DATA EXTRACT:
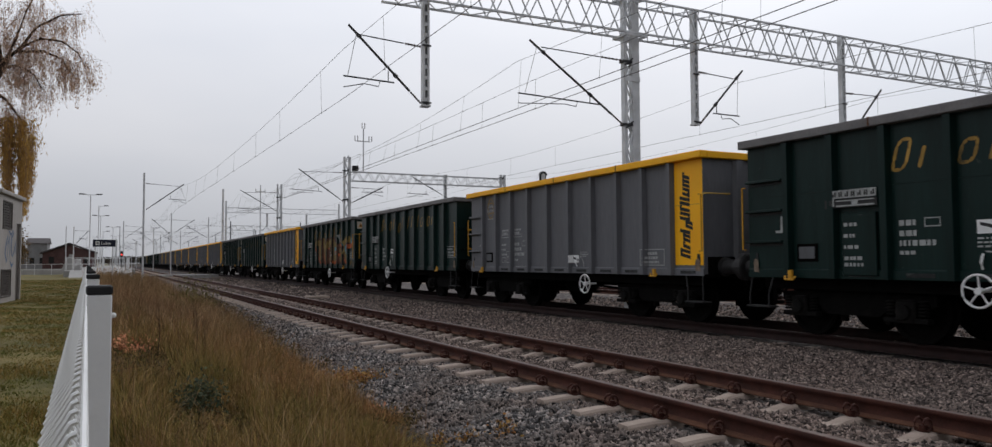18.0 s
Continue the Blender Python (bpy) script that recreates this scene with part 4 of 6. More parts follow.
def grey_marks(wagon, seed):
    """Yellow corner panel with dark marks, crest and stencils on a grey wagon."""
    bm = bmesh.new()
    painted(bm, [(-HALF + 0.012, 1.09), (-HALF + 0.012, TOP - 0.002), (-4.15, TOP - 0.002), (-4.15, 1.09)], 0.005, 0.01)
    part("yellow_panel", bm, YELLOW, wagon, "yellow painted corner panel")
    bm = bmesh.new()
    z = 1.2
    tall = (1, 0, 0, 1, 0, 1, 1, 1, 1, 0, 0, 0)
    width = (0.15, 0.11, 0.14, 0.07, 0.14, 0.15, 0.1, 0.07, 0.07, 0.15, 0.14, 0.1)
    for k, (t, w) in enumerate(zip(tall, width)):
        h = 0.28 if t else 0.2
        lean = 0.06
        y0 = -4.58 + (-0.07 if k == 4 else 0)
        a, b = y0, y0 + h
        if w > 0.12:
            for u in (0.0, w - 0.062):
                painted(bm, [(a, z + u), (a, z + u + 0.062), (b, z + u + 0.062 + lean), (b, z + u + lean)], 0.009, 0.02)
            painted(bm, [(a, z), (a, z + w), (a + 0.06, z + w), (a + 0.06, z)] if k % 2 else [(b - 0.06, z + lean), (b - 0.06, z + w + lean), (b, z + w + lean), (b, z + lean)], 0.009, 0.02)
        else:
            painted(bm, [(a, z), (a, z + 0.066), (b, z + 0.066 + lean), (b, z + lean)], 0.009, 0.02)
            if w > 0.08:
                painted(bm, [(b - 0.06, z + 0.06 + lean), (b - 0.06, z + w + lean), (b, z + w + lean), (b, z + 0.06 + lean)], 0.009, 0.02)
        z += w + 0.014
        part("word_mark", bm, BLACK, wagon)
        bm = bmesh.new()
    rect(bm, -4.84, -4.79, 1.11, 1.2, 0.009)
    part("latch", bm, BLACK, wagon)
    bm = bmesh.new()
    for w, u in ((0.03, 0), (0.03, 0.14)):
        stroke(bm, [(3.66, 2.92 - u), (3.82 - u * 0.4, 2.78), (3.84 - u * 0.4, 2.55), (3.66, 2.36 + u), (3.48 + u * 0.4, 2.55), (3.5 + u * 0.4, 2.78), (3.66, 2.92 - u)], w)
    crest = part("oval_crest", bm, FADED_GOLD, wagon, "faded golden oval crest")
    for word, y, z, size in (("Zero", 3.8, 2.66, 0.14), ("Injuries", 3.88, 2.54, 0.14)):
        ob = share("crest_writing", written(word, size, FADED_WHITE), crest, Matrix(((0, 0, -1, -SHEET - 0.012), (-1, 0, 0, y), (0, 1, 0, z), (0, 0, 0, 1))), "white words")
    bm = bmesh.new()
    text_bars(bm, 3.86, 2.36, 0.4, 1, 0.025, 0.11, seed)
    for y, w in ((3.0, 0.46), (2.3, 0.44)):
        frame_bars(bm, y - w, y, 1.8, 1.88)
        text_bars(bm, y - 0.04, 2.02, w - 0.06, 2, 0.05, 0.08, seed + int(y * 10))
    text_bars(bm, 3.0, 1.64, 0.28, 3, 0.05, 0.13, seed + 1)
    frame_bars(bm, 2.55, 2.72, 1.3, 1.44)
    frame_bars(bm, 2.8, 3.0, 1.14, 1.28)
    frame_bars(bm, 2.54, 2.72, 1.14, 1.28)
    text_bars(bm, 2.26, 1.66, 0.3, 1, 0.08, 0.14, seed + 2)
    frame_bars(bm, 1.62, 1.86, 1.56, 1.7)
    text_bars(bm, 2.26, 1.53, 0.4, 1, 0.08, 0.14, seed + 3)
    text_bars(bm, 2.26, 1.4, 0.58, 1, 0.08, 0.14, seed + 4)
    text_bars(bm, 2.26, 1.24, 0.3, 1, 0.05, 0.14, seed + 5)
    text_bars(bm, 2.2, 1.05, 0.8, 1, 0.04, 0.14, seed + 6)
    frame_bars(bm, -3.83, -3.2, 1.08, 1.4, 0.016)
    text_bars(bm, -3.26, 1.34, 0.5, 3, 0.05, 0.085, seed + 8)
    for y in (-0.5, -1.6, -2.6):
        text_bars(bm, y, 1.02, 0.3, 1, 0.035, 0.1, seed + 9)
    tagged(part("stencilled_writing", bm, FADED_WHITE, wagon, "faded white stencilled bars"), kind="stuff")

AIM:
Output all of the data exactly as it stands, minus any images.

CORRECT OUTPUT:
18.0 s
Continue the Blender Python (bpy) script that recreates this scene with part 4 of 6. More parts follow.
def grey_marks(wagon, seed):
    """Yellow corner panel with dark marks, crest and stencils on a grey wagon."""
    bm = bmesh.new()
    painted(bm, [(-HALF + 0.012, 1.09), (-HALF + 0.012, TOP - 0.002), (-4.15, TOP - 0.002), (-4.15, 1.09)], 0.005, 0.01)
    part("yellow_panel", bm, YELLOW, wagon, "yellow painted corner panel")
    bm = bmesh.new()
    z = 1.2
    tall = (1, 0, 0, 1, 0, 1, 1, 1, 1, 0, 0, 0)
    width = (0.15, 0.11, 0.14, 0.07, 0.14, 0.15, 0.1, 0.07, 0.07, 0.15, 0.14, 0.1)
    for k, (t, w) in enumerate(zip(tall, width)):
        h = 0.28 if t else 0.2
        lean = 0.06
        y0 = -4.58 + (-0.07 if k == 4 else 0)
        a, b = y0, y0 + h
        if w > 0.12:
            for u in (0.0, w - 0.062):
                painted(bm, [(a, z + u), (a, z + u + 0.062), (b, z + u + 0.062 + lean), (b, z + u + lean)], 0.009, 0.02)
            painted(bm, [(a, z), (a, z + w), (a + 0.06, z + w), (a + 0.06, z)] if k % 2 else [(b - 0.06, z + lean), (b - 0.06, z + w + lean), (b, z + w + lean), (b, z + lean)], 0.009, 0.02)
        else:
            painted(bm, [(a, z), (a, z + 0.066), (b, z + 0.066 + lean), (b, z + lean)], 0.009, 0.02)
            if w > 0.08:
                painted(bm, [(b - 0.06, z + 0.06 + lean), (b - 0.06, z + w + lean), (b, z + w + lean), (b, z + 0.06 + lean)], 0.009, 0.02)
        z += w + 0.014
        part("word_mark", bm, BLACK, wagon)
        bm = bmesh.new()
    rect(bm, -4.84, -4.79, 1.11, 1.2, 0.009)
    part("latch", bm, BLACK, wagon)
    bm = bmesh.new()
    for w, u in ((0.03, 0), (0.03, 0.14)):
        stroke(bm, [(3.66, 2.92 - u), (3.82 - u * 0.4, 2.78), (3.84 - u * 0.4, 2.55), (3.66, 2.36 + u), (3.48 + u * 0.4, 2.55), (3.5 + u * 0.4, 2.78), (3.66, 2.92 - u)], w)
    crest = part("oval_crest", bm, FADED_GOLD, wagon, "faded golden oval crest")
    for word, y, z, size in (("Zero", 3.8, 2.66, 0.14), ("Injuries", 3.88, 2.54, 0.14)):
        ob = share("crest_writing", written(word, size, FADED_WHITE), crest, Matrix(((0, 0, -1, -SHEET - 0.012), (-1, 0, 0, y), (0, 1, 0, z), (0, 0, 0, 1))), "white words")
    bm = bmesh.new()
    text_bars(bm, 3.86, 2.36, 0.4, 1, 0.025, 0.11, seed)
    for y, w in ((3.0, 0.46), (2.3, 0.44)):
        frame_bars(bm, y - w, y, 1.8, 1.88)
        text_bars(bm, y - 0.04, 2.02, w - 0.06, 2, 0.05, 0.08, seed + int(y * 10))
    text_bars(bm, 3.0, 1.64, 0.28, 3, 0.05, 0.13, seed + 1)
    frame_bars(bm, 2.55, 2.72, 1.3, 1.44)
    frame_bars(bm, 2.8, 3.0, 1.14, 1.28)
    frame_bars(bm, 2.54, 2.72, 1.14, 1.28)
    text_bars(bm, 2.26, 1.66, 0.3, 1, 0.08, 0.14, seed + 2)
    frame_bars(bm, 1.62, 1.86, 1.56, 1.7)
    text_bars(bm, 2.26, 1.53, 0.4, 1, 0.08, 0.14, seed + 3)
    text_bars(bm, 2.26, 1.4, 0.58, 1, 0.08, 0.14, seed + 4)
    text_bars(bm, 2.26, 1.24, 0.3, 1, 0.05, 0.14, seed + 5)
    text_bars(bm, 2.2, 1.05, 0.8, 1, 0.04, 0.14, seed + 6)
    frame_bars(bm, -3.83, -3.2, 1.08, 1.4, 0.016)
    text_bars(bm, -3.26, 1.34, 0.5, 3, 0.05, 0.085, seed + 8)
    for y in (-0.5, -1.6, -2.6):
        text_bars(bm, y, 1.02, 0.3, 1, 0.035, 0.1, seed + 9)
    tagged(part("stencilled_writing", bm, FADED_WHITE, wagon, "faded white stencilled bars"), kind="stuff")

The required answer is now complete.